Jim Mattis sees opportunity for talks if North Korea halts missile tests, development

Mattis (above) said the US military was closely watching why there had been no missile launches recently.
Mattis (above) said the US military was closely watching why there had been no missile launches recently.PHOTO: EPA-EFE

COLORADO SPRINGS, Colorado (REUTERS) - US Defence Secretary Jim Mattis said on Thursday (Nov 16) there could be an opportunity for talks between North Korea and the United States if Pyongyang stopped testing and developing its nuclear and missile programmes.

“So long as they stop testing, stop developing, they don’t export their weapons, there would be opportunity for talks,” Mattis told reporters on a military plane.

While Washington has said that all options, including military, are on the table in dealing with North Korea, it has stressed its preference is for a diplomatic solution.

Visiting Seoul last week, US President Donald Trump warned North Korea he was prepared to use the full range of American military power to stop any attack, but also urged Pyongyang to “make a deal.”

Trump, who had previously called negotiations with North Korea a waste of time, has offered no clear path to talks.
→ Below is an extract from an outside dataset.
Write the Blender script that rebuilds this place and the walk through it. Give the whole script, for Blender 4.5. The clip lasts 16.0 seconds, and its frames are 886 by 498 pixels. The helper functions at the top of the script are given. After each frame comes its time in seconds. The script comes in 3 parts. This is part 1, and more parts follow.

Pyongyang has made clear it has little interest in negotiations, at least until it has developed a nuclear-tipped missile capable of hitting the US mainland.

The last North Korean missile test was carried out almost two months ago, but US officials say they have seen no signs that Pyongyang has stopped development.

Mattis said the US military was closely watching why there had been no missile launches recently, but declined to give potential reasons for it.

 

There are concerns in South Korea that any potential US strikes against North Korea’s nuclear and missile programmes could provoke devastating North Korean retaliation against South Korea.

Earlier this week, a senior South Korean official said Trump should “under no circumstances” take military action against North Korea without the consent of the government in Seoul.

In Colorado, Mattis will visit the US Northern Command and the North American Aerospace Defence Command (Norad), which are responsible for homeland defence, including tracking and potentially intercepting North Korean missiles.